Le groupement est habile, disposé en masses destinées â se faire valoir, et c’est peint assez largement, d’une touche brave. Comme procédé, cette toile est complexe, tenant peu du Troyon dont M. Belly fut élève, s’écartant davantage du rembranesque, du blanc cru sur bitume cuit de Decamps, ne rappelant ni Delacroix, ni les autres orientalistes, dérivant plutôt, mais de loin, de Marilhat et de Rousseau. « Il y a de la grandeur dans cette procession austère qui s’avance de face », écrivait, dans son Salon de 1861, Bürger. Cela est vrai, l’opinion de ce critique est juste, mais n’a pas dit l’impression que dégage cette toile, une impression de lassitude et d’étouffement. Tous les pèlerins sont là haletant, suffoquant, sous le furieux soleil qui coule à flots, et brise ses rayons sur le sol qu’il enflamme. La caravane s’endort, prise de cette torpeur qui accable la nature humaine par les grands chauds. Hommes et bêtes sont rendus ; il y a, dans ce tableau, exprimée par un art différent, cette impression terrifiante du Voyage en Espagne de Théophile Gautier. Les pierres brûlent, une averse de feu semble pleuvoir du ciel, la terre se fend comme un émail trop chauffé, et le ciel resplendit grillant tout, pesant sur le cerveau humain qui s’alourdit, tandis que les lèvres se tendent, gercées et sèches.

Ce tableau est le seul, parmi les innombrables toiles qui représentent plus ou moins l’Orient, qui dégage ainsi, selon moi, un tel écrasement de l’être animé aux prises avec les pulvérulences de la lumière et les horribles angoisses des canicules. Cette note, très spéciale, je ne la trouve pas chez des artistes plus renommés ou plus habiles que M. Belly; elle n’existe ni dans Fromentin, qui fut un si bon peintre, la plume en main, ni dans tout ce groupe des asiatiques et des africains: les Berchère, les Regnault, les Pasini, les Guillaumet, les Tournemire. Leur Orient est plus pimpant, plus gai, plus leste, mais il semble toujours un orient de convention, un Orient romantique, une Asie de décor aussi peu véridique sans doute que le four roussi et trente-six fois rissolé de Decamps.

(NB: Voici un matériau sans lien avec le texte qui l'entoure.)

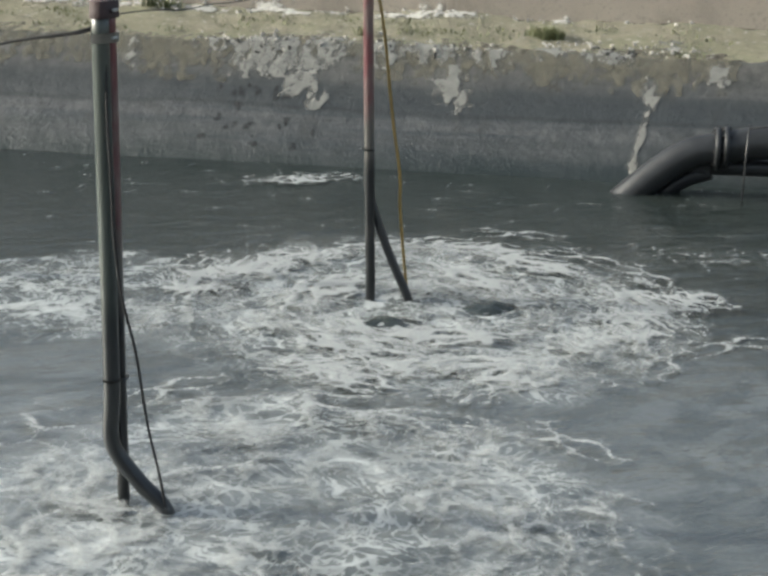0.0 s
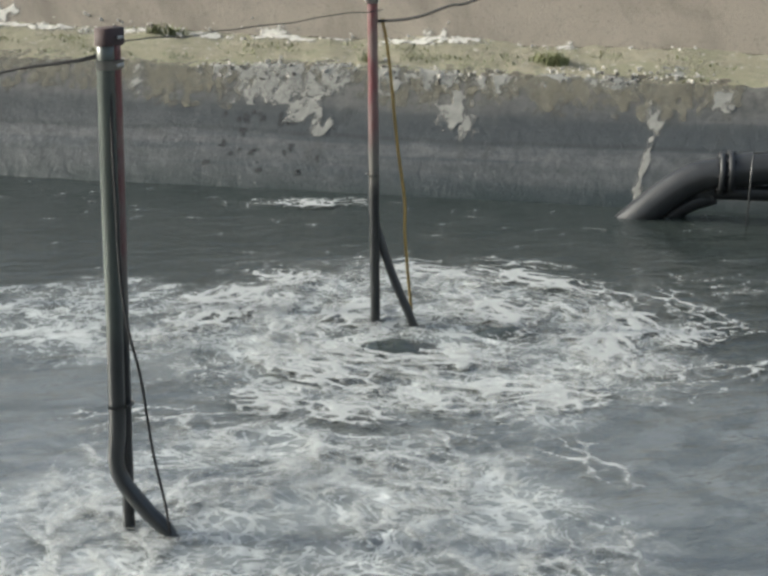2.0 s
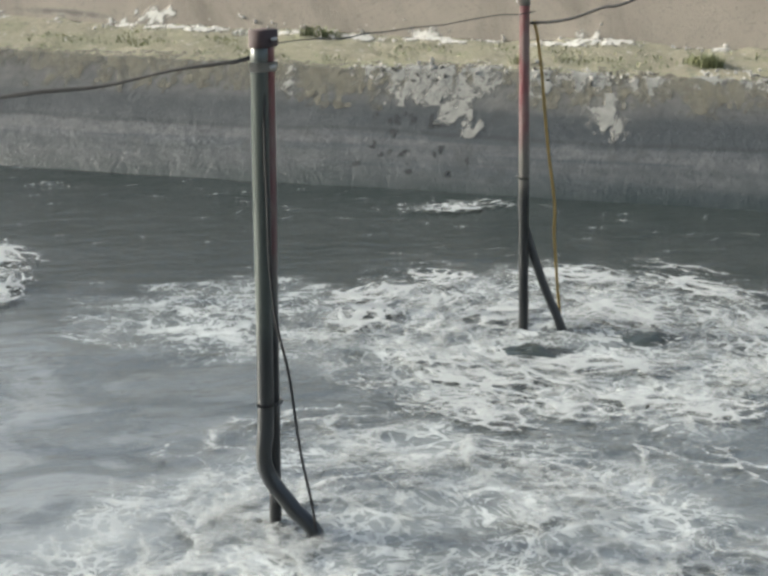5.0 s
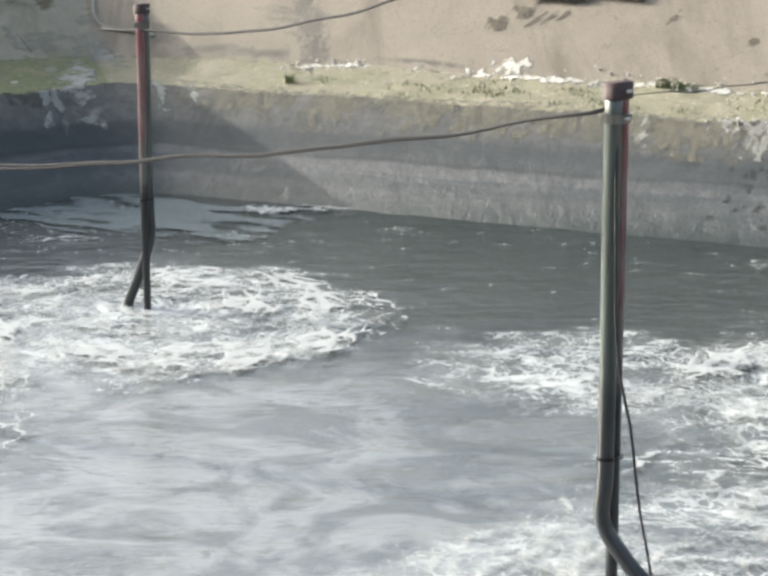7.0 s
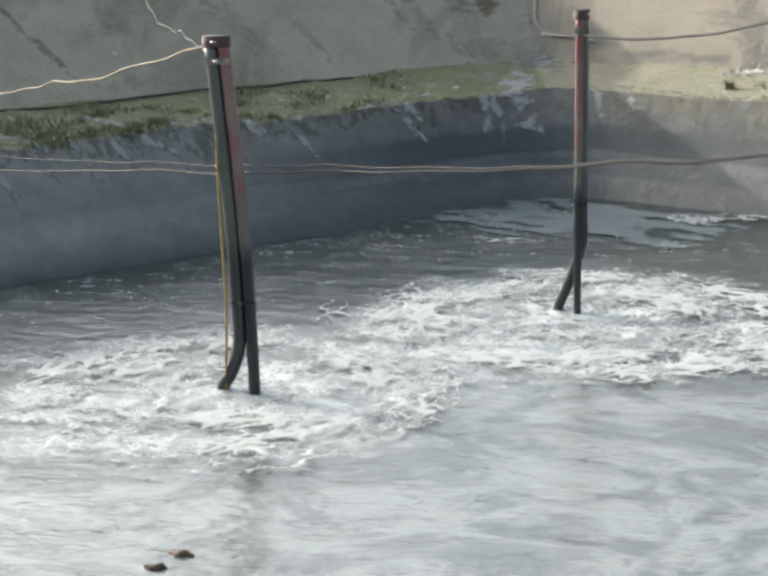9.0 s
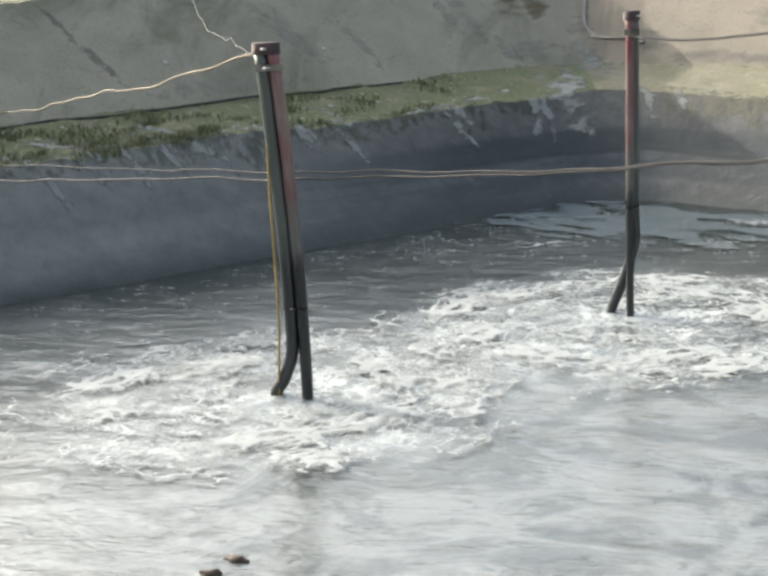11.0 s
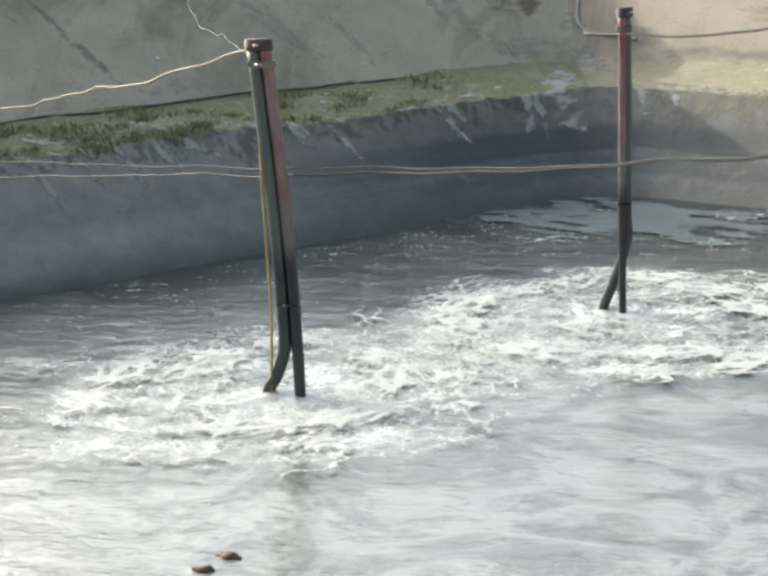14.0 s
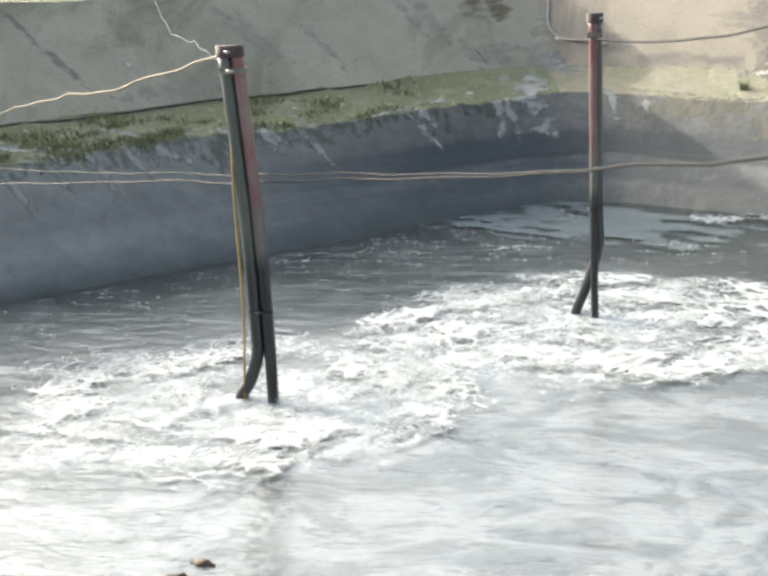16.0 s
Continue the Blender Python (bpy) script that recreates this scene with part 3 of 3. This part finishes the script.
# flat dark patches that paint the shade in hollows under the rims, and runs across the mossy ledge
rh = random.Random(44)
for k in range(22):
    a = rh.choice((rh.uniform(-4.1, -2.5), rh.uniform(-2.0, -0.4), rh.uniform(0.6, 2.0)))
    crust(a + FAR, rh.uniform(1.08, 1.3), rh.uniform(0.1, 0.3), rh.uniform(0.06, 0.16), 520 + k, label="flat dark patch painting the shade in a hollow under the broken rim", material=BROKEN_AND_SHADE, name="hollow", thick=0.005, ragged=1.2)
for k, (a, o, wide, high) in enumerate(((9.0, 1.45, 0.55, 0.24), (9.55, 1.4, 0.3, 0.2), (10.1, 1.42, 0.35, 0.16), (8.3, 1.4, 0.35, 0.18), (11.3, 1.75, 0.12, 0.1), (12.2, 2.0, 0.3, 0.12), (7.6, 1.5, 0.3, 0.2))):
    crust(left_s(a, o), o, wide, high, 550 + k, label="flat dark patch painting the shade in a hollow under the broken rim", material=BROKEN_AND_SHADE, name="hollow", thick=0.005, ragged=1.2)
for k, (a, o, wide, high) in enumerate(((9.3, 1.65, 0.18, 0.5), (9.45, 1.4, 0.16, 0.5), (9.95, 1.35, 0.16, 0.5), (8.5, 1.35, 0.2, 0.6), (8.0, 1.6, 0.3, 0.5), (11.75, 1.5, 0.09, 0.7), (12.3, 1.8, 0.1, 0.2), (13.2, 1.25, 0.5, 0.2), (7.4, 1.3, 0.3, 0.6), (10.7, 1.2, 0.5, 0.2))):
    crust(left_s(a, o), o, wide, high, 560 + k, label="pale lime run across the mossy ledge", material=RUN, name="lime_run", thick=0.008, lean=-0.6, ragged=1.0)
# washes, cracks and dirt on the grey render
for k, (a, o, wide, high, lean, material, label) in enumerate((
        (15.45, 3.15, 0.26, 0.9, -0.35, PALE, "pale lime wash running down the grey render"), (15.7, 2.65, 0.2, 0.6, -0.4, PALE, "pale lime wash running down the grey render"),
        (15.1, 3.3, 0.2, 0.7, -0.4, PALE, "pale lime wash running down the grey render"), (16.2, 2.62, 1.3, 0.32, 0.0, PALE, "pale lime wash running down the grey render"),
        (15.85, 2.6, 0.05, 0.5, -0.5, BROKEN_AND_SHADE, "dark crack in the grey render"), (15.28, 3.55, 0.05, 0.45, -0.5, BROKEN_AND_SHADE, "dark crack in the grey render"),
        (16.5, 3.45, 0.75, 0.6, 0.0, RUSTY, "rust-brown wash on the grey render"), (16.9, 3.3, 0.5, 0.5, -0.3, RUSTY, "rust-brown wash on the grey render"),
        (9.2, 3.55, 0.14, 0.7, -0.45, DAMP, "damp groove in the grey render"), (9.45, 3.0, 0.16, 0.7, -0.45, DAMP, "damp groove in the grey render"),
        (7.7, 3.2, 0.2, 1.1, -0.45, DAMP, "damp groove in the grey render"), (12.3, 3.2, 0.5, 0.9, -0.45, PALE, "pale lime wash running down the grey render"),
        (13.3, 3.0, 0.22, 0.8, -0.45, PALE, "pale lime wash running down the grey render"), (11.0, 2.58, 2.4, 0.22, 0.0, PALE, "pale lime wash running down the grey render"))):
    w = squeeze(left_s(a, o), o)
    crust(left_s(a, o), o, wide * w, high, 450 + k, label=label, material=material, name="render_stain", thick=0.004, lean=lean * w, ragged=0.9)
for k, (s, o, wide, high) in enumerate(((0.0, 2.7, 0.12, 0.75), (-0.06, 2.35, 0.16, 0.4), (0.1, 2.05, 0.14, 0.6), (-0.28, 1.9, 0.12, 0.5))):
    crust(s, o, wide, high, 480 + k, label="white lime dust washed down the corner", material=PALE, name="lime_dust", thick=0.004, ragged=1.0)
for k, (a, o) in enumerate(((10.3, 2.95), (12.7, 2.95), (12.85, 2.96), (13.4, 3.0), (11.9, 1.75), (12.6, 1.7), (14.6, 1.5), (8.2, 3.3))):
    crust(left_s(a, o), o, 0.1, 0.07, 490 + k, label="white chip of lime on the bank", material=WHITE, name="lime_chip", thick=0.012, ragged=0.8)


rk = random.Random(31)
for k in range(34):
    crust(0.8 + k * 0.37, rk.gauss(1.06, 0.06), rk.uniform(0.5, 1.1), rk.uniform(0.25, 0.6), 200 + k, label="dry earth spilled over the rim of the lining", material=SPILL, name="spilled_earth", thick=0.004, ragged=1.3)
for k in range(14):
    crust(-0.5 - k * 0.66, rk.gauss(1.08, 0.07), rk.uniform(0.5, 1.1), rk.uniform(0.25, 0.6), 240 + k, label="moss and earth spilled over the rim of the lining", material=MOSS_SPILL, name="spilled_earth", thick=0.004, ragged=1.3)
for k in range(26):
    crust(rk.uniform(1.2, 13.2), rk.gauss(2.28, 0.08), rk.uniform(0.25, 0.9), rk.uniform(0.12, 0.3), 100 + k, label="white lime crust along the back of the sunlit ledge", material=WHITE, thick=0.014, ragged=1.2)
# thin dark spots paint the shade of pits; the lining itself stays whole
for k in range(28):
    crust(rk.gauss(8.05, 0.32), rk.uniform(0.12, 0.75), rk.uniform(0.05, 0.13), rk.uniform(0.04, 0.1), 300 + k, label="flat dark spot painting the shade in a pit of the stained lining", material=PIT_SHADE, name="pit", thick=0.003, ragged=1.3)
for k in range(15):
    crust(rk.uniform(-9.5, -0.6), rk.uniform(0.75, 1.25), rk.uniform(0.08, 0.3), rk.uniform(0.2, 0.5), 170 + k, lean=-0.4, label="pale lime run on the shaded concrete below the moss", material=RUN, thick=0.008, ragged=1.2)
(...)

Le seul qui ait peut-être, avec M. Belly, donné une idée exacte de certains éclairages violents, de certainles ardeurs crues des contrées du Levant, c’est Fortuny ; lui, a rendu la joyeuseté du jour embrasé, la gaieté des rayons s’étalant en nappe d’or sur des pans de murs, sur des toits, quand les gens se tiennent à l’abri ou font la sieste. M. Belly a rendu la tristesse des marches forcées, des douloureuses étapes accomplies à l’heure où les grandes détresses de la nature sont dans leur plein.

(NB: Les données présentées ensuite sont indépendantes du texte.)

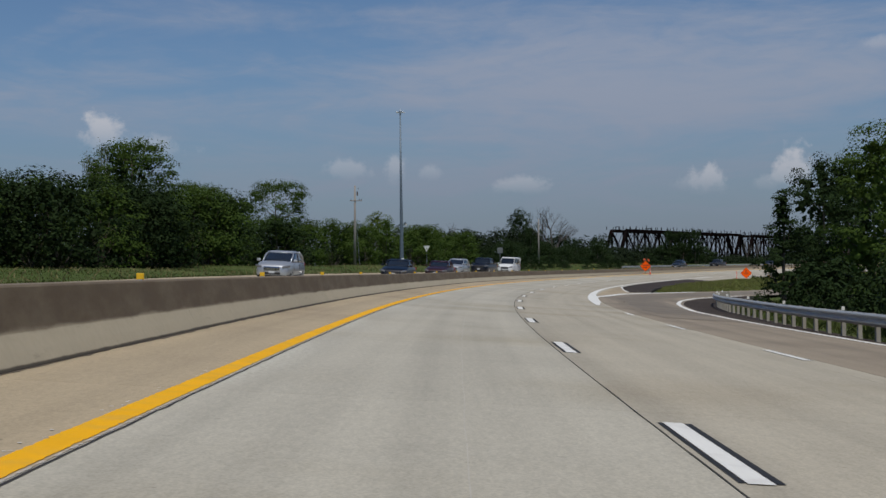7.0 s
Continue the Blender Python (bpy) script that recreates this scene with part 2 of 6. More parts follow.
        n7.inputs["Scale"].default_value, n7.inputs["Detail"].default_value = 1.0, 4.0
        n8 = N.new("ShaderNodeTexNoise")
        L.new(uv.outputs[0], n8.inputs["Vector"])
        n8.inputs["Scale"].default_value, n8.inputs["Detail"].default_value, n8.inputs["Roughness"].default_value = 14.0, 6.0, 0.8
        q = mul(mul(rng(sp.outputs["Y"], 0.85, 0.16, 0.0, 1.0), rng(n7.outputs["Fac"], 0.42, 0.64, 0.05, 0.85)), rng(n8.outputs["Fac"], 0.43, 0.57, 0.05, 1.0))
        px = N.new("ShaderNodeMix")
        px.data_type = "RGBA"
        L.new(col, px.inputs["A"])
        px.inputs["B"].default_value = (*pale, 1)
        L.new(q, px.inputs["Factor"])
        col = px.outputs["Result"]
    L.new(col, b.inputs["Base Color"])
    return m


pavement_material("lane concrete", (0.425, 0.396, 0.322), (0.325, 0.283, 0.20), 0.10, (0.60, 0.585, 0.50))
pavement_material("lane concrete brown", (0.405, 0.366, 0.286), (0.315, 0.268, 0.19), 0.12)
pavement_material("shoulder concrete", (0.395, 0.318, 0.208), (0.27, 0.21, 0.14), 0.11)
pavement_material("brown strip concrete", (0.335, 0.276, 0.205), (0.25, 0.20, 0.145), 0.12)
pavement_material("ramp concrete", (0.275, 0.228, 0.168), (0.19, 0.155, 0.115), 0.12)
material("asphalt", (0.047, 0.037, 0.031), rough=0.95, spec=0.2, vary=0.3, grain=(0.6, 50.0), bump=0.5, bump_scale=120.0, stain=(0.085, 0.070, 0.055), stain_scale=0.5, stain_amount=0.6)
material("joint", (0.035, 0.032, 0.030), rough=0.95, vary=0.3, bump=0.0)
material("barrier stained concrete", (0.205, 0.167, 0.113), rough=0.92, vary=0.12, grain=(0.5, 8.0), bump=0.3, bump_scale=40.0, stain=(0.13, 0.102, 0.075), stain_scale=0.9, stain_amount=0.38, streak=0.75)


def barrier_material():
    """Cast concrete, darker brown on the upper face, with run-off streaks and a ragged line of grit over the toe.
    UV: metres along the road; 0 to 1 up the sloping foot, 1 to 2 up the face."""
    m = material("barrier concrete", (0.44, 0.385, 0.28), rough=0.9, vary=0.10, grain=(0.5, 9.0), bump=0.35, bump_scale=45.0, per_object=0.10)
    nt = m.node_tree
    N, L = nt.nodes, nt.links
    b = N["Principled BSDF"]
    src = b.inputs["Base Color"].links[0].from_socket
    uv = N.new("ShaderNodeUVMap").outputs[0]
    sep = N.new("ShaderNodeSeparateXYZ")
    L.new(uv, sep.inputs[0])

    def tex(sx, sy, detail=5.0, rough=0.6, seed=0.0):
        mp = N.new("ShaderNodeMapping")
        L.new(uv, mp.inputs[0])
        mp.inputs["Scale"].default_value, mp.inputs["Location"].default_value = (sx, sy, 1.0), (seed, seed * 0.7, seed)
        n = N.new("ShaderNodeTexNoise")
        L.new(mp.outputs[0], n.inputs["Vector"])
        n.inputs["Scale"].default_value, n.inputs["Detail"].default_value, n.inputs["Roughness"].default_value = 1.0, detail, rough
        return n.outputs["Fac"]

    def op(kind, a, c):
        q = N.new("ShaderNodeMath")
        q.operation = kind
        for k, x in ((0, a), (1, c)):
            if isinstance(x, (int, float)):
                q.inputs[k].default_value = x
            else:
                L.new(x, q.inputs[k])
        return q.outputs[0]

    def rng(x, lo, hi, a=0.0, c=1.0):
        r = N.new("ShaderNodeMapRange")
        r.interpolation_type = "SMOOTHSTEP"
        for name, value in (("Value", x), ("From Min", lo), ("From Max", hi), ("To Min", a), ("To Max", c)):
            if isinstance(value, (int, float)):
                r.inputs[name].default_value = value
            else:
                L.new(value, r.inputs[name])
        return r.outputs["Result"]

    def along_road(stops):
        """A colour that changes along the road."""
        r = N.new("ShaderNodeValToRGB")
        L.new(op("DIVIDE", sep.outputs["X"], 640.0), r.inputs[0])
        e = r.color_ramp.elements
        for k, (s_, c) in enumerate(stops):
            q = e[k] if k < 2 else e.new(s_ / 640.0)
            q.position, q.color = s_ / 640.0, (*c, 1)
        return r.outputs["Color"]

    def mix(a, c, f):
        x = N.new("ShaderNodeMix")
        x.data_type = "RGBA"
        L.new(a, x.inputs["A"])
        if isinstance(c, tuple):
            x.inputs["B"].default_value = (*c, 1)
        else:
            L.new(c, x.inputs["B"])
        L.new(f, x.inputs["Factor"])
        return x.outputs["Result"]

    # darker brown above the bend, its tone changing along the road
    upper_tone = along_road([(0.0, (0.168, 0.148, 0.116)), (110.0, (0.162, 0.138, 0.104)), (165.0, (0.125, 0.092, 0.057)), (380.0, (0.130, 0.096, 0.060)), (430.0, (0.185, 0.146, 0.098)), (620.0, (0.20, 0.16, 0.11))])
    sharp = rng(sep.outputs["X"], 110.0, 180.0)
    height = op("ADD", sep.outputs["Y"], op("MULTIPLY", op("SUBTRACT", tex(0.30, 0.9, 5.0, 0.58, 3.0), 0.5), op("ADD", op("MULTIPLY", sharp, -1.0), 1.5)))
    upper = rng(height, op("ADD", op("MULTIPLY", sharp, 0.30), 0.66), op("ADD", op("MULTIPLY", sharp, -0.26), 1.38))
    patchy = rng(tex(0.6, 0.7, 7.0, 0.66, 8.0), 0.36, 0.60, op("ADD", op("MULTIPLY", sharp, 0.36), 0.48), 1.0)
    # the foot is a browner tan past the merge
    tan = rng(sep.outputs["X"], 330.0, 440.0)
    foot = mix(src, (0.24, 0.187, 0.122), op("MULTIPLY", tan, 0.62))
    col = mix(foot, upper_tone, op("MULTIPLY", upper, patchy))
    # run-off streaks and darker blotches on the face
    runs = rng(tex(0.8, 0.8, 6.0, 0.68, 5.0), 0.46, 0.70)
    col = mix(col, (0.105, 0.083, 0.058), op("MULTIPLY", op("MULTIPLY", runs, rng(sep.outputs["Y"], 0.5, 1.5)), 0.30))
    blot = rng(tex(0.8, 1.6, 6.0, 0.65, 11.0), 0.58, 0.70)
    col = mix(col, (0.10, 0.078, 0.055), op("MULTIPLY", blot, op("ADD", op("MULTIPLY", sharp, -0.30), 0.60)))
    # pale scoured patches on the foot
    scour = rng(tex(0.7, 1.2, 6.0, 0.6, 17.0), 0.52, 0.68)
    col = mix(col, (0.43, 0.38, 0.28), op("MULTIPLY", op("MULTIPLY", scour, rng(sep.outputs["Y"], 1.0, 0.5)), op("ADD", op("MULTIPLY", tan, -0.32), 0.5)))
    # grit over the toe
    toe = op("ADD", op("MULTIPLY", tex(2.2, 0.0, 7.0, 0.7, 21.0), op("ADD", op("MULTIPLY", sharp, -0.26), 0.36)), 0.02)
    grit = rng(sep.outputs["Y"], op("ADD", toe, 0.06), op("SUBTRACT", toe, 0.02))
    col = mix(col, along_road([(0.0, (0.125, 0.094, 0.066)), (150.0, (0.105, 0.080, 0.056)), (190.0, (0.052, 0.042, 0.030)), (640.0, (0.075, 0.058, 0.040))]), op("MULTIPLY", grit, 0.94))
    L.new(col, b.inputs["Base Color"])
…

Les Pèlerins allant à la Mecque sont le seul tableau que le musée du Luxembourg possède de cet artiste. Je regrette qu’une autre de ses oeuvres n’y figure point : La Mer morte. C’était, si j’ai bon souvenir, une toile très poignante. L’aspect désolé de ce grand lac immobile, entouré de rives décharnées, paraissant glacial sous un ciel de feu, m’avait fait invinciblement songer à la sinistre description de cet étang où s’abat la Maison Usher dans l’effroyable conte d’Edgar Poe. « L’étang profond et croupi se referma tristement et silencieusement sur les ruines », a écrit cet inventeur du cauchemar mathématique, et cette phrase m’a hanté lorsque, parcourant les salles de l’Exposition de 1866, je suis tombé sur ce tableau qui avait grand caractère et qui exhalait l’immense mélancolie d’une paysage aride, sans êtres humains, d’une lamentable solitude, comme la caravane de la Mecque exhale l’implacable dureté d’un aride désert que traversent lentement d’audacieux pèlerins.